*** Records to use ***

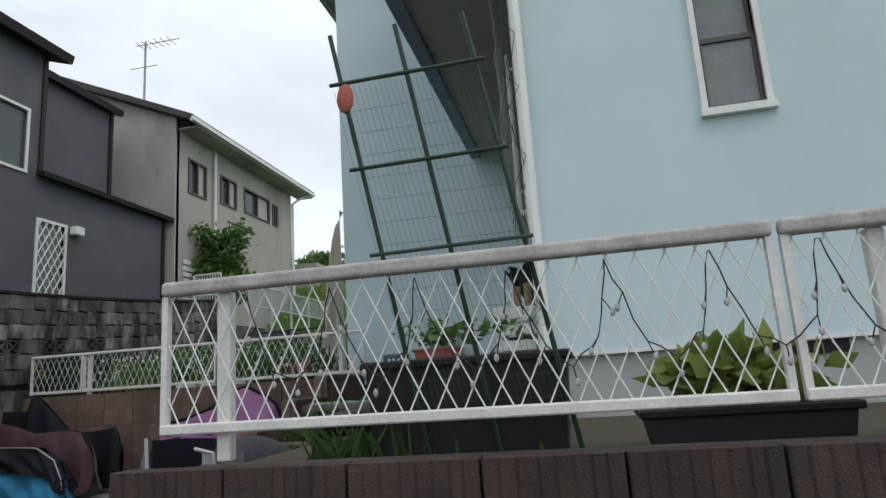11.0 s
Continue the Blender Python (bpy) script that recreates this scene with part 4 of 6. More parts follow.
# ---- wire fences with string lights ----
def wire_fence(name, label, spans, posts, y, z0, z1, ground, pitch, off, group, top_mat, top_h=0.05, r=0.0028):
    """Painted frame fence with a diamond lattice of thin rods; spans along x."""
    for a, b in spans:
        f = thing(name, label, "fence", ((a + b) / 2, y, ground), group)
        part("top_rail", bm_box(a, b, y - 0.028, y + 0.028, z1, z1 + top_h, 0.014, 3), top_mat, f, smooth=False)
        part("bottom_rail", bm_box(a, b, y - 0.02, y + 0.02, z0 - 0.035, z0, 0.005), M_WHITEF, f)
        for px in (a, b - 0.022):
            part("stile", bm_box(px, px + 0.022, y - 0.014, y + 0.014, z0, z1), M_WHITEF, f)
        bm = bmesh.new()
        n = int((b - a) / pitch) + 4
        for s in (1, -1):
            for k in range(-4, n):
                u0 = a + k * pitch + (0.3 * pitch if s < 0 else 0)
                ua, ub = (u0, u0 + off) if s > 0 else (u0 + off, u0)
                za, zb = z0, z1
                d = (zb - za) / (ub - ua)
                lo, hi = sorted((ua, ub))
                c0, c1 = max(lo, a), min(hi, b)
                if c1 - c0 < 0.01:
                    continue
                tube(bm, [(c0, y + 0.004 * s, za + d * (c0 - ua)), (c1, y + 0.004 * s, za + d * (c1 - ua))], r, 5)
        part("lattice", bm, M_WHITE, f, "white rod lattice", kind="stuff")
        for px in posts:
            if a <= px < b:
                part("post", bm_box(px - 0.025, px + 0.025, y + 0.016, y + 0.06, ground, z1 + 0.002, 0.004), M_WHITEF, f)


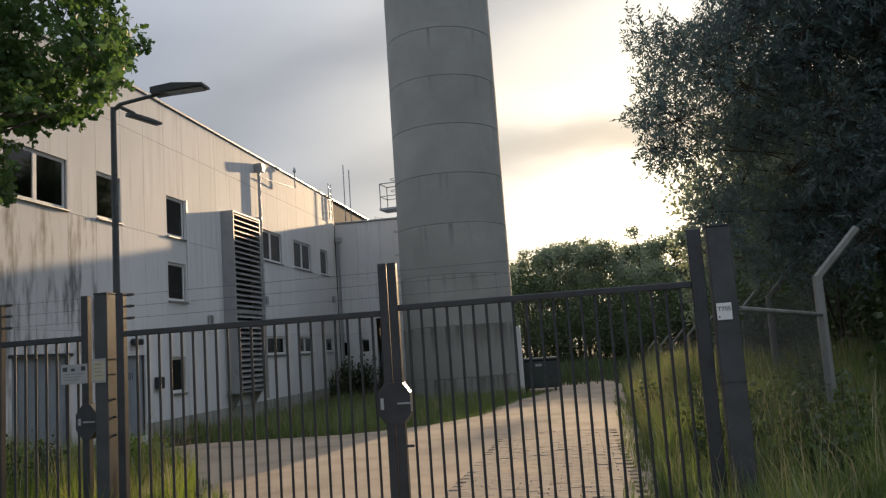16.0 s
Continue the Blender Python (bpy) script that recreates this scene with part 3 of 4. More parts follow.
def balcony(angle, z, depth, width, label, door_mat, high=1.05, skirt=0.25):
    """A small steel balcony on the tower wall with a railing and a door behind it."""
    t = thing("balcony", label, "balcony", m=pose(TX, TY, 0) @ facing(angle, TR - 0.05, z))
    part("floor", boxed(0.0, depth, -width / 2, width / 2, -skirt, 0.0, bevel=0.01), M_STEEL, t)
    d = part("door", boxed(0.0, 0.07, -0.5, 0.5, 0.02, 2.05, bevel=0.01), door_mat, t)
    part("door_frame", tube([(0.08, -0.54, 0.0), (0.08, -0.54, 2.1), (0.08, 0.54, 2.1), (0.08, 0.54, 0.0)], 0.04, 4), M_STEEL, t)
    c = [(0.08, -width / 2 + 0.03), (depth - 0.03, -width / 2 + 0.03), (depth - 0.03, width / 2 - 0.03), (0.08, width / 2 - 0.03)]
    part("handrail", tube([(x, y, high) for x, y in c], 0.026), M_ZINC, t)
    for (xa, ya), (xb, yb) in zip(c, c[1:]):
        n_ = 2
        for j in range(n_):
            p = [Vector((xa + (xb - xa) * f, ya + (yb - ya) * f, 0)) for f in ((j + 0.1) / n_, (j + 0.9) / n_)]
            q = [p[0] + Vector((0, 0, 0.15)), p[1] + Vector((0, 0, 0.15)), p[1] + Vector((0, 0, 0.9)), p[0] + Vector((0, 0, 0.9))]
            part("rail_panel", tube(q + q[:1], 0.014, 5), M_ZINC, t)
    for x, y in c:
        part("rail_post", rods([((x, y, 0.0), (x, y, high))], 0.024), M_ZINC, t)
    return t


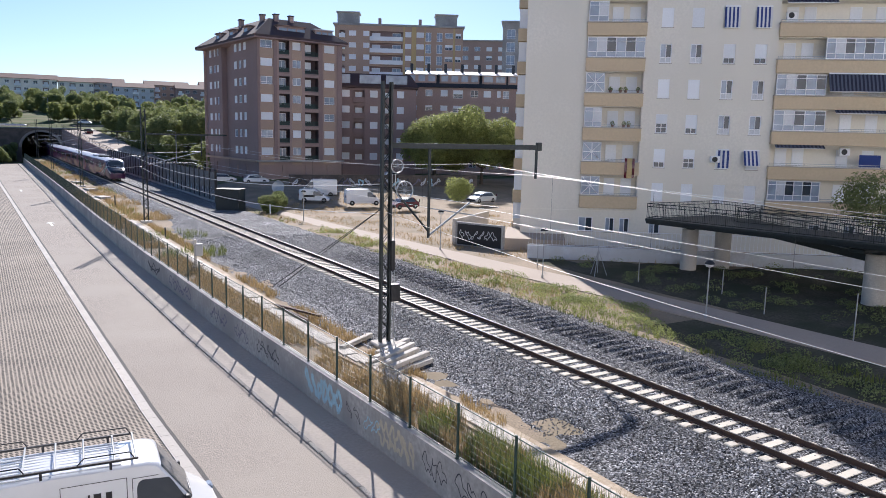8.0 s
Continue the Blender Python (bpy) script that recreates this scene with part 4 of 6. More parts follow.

***

• Challenge:
Write every entry out again exactly, dropping the pictures.

• Written solution:
11.0 s
Continue the Blender Python (bpy) script that recreates this scene with part 4 of 6. More parts follow.
# ---- wire fences with string lights ----
def wire_fence(name, label, spans, posts, y, z0, z1, ground, pitch, off, group, top_mat, top_h=0.05, r=0.0028):
    """Painted frame fence with a diamond lattice of thin rods; spans along x."""
    for a, b in spans:
        f = thing(name, label, "fence", ((a + b) / 2, y, ground), group)
        part("top_rail", bm_box(a, b, y - 0.028, y + 0.028, z1, z1 + top_h, 0.014, 3), top_mat, f, smooth=False)
        part("bottom_rail", bm_box(a, b, y - 0.02, y + 0.02, z0 - 0.035, z0, 0.005), M_WHITEF, f)
        for px in (a, b - 0.022):
            part("stile", bm_box(px, px + 0.022, y - 0.014, y + 0.014, z0, z1), M_WHITEF, f)
        bm = bmesh.new()
        n = int((b - a) / pitch) + 4
        for s in (1, -1):
            for k in range(-4, n):
                u0 = a + k * pitch + (0.3 * pitch if s < 0 else 0)
                ua, ub = (u0, u0 + off) if s > 0 else (u0 + off, u0)
                za, zb = z0, z1
                d = (zb - za) / (ub - ua)
                lo, hi = sorted((ua, ub))
                c0, c1 = max(lo, a), min(hi, b)
                if c1 - c0 < 0.01:
                    continue
                tube(bm, [(c0, y + 0.004 * s, za + d * (c0 - ua)), (c1, y + 0.004 * s, za + d * (c1 - ua))], r, 5)
        part("lattice", bm, M_WHITE, f, "white rod lattice", kind="stuff")
        for px in posts:
            if a <= px < b:
                part("post", bm_box(px - 0.025, px + 0.025, y + 0.016, y + 0.06, ground, z1 + 0.002, 0.004), M_WHITEF, f)


16.0 s
Continue the Blender Python (bpy) script that recreates this scene with part 3 of 4. More parts follow.
def balcony(angle, z, depth, width, label, door_mat, high=1.05, skirt=0.25):
    """A small steel balcony on the tower wall with a railing and a door behind it."""
    t = thing("balcony", label, "balcony", m=pose(TX, TY, 0) @ facing(angle, TR - 0.05, z))
    part("floor", boxed(0.0, depth, -width / 2, width / 2, -skirt, 0.0, bevel=0.01), M_STEEL, t)
    d = part("door", boxed(0.0, 0.07, -0.5, 0.5, 0.02, 2.05, bevel=0.01), door_mat, t)
    part("door_frame", tube([(0.08, -0.54, 0.0), (0.08, -0.54, 2.1), (0.08, 0.54, 2.1), (0.08, 0.54, 0.0)], 0.04, 4), M_STEEL, t)
    c = [(0.08, -width / 2 + 0.03), (depth - 0.03, -width / 2 + 0.03), (depth - 0.03, width / 2 - 0.03), (0.08, width / 2 - 0.03)]
    part("handrail", tube([(x, y, high) for x, y in c], 0.026), M_ZINC, t)
    for (xa, ya), (xb, yb) in zip(c, c[1:]):
        n_ = 2
        for j in range(n_):
            p = [Vector((xa + (xb - xa) * f, ya + (yb - ya) * f, 0)) for f in ((j + 0.1) / n_, (j + 0.9) / n_)]
            q = [p[0] + Vector((0, 0, 0.15)), p[1] + Vector((0, 0, 0.15)), p[1] + Vector((0, 0, 0.9)), p[0] + Vector((0, 0, 0.9))]
            part("rail_panel", tube(q + q[:1], 0.014, 5), M_ZINC, t)
    for x, y in c:
        part("rail_post", rods([((x, y, 0.0), (x, y, high))], 0.024), M_ZINC, t)
    return t


8.0 s
Continue the Blender Python (bpy) script that recreates this scene with part 4 of 6. More parts follow.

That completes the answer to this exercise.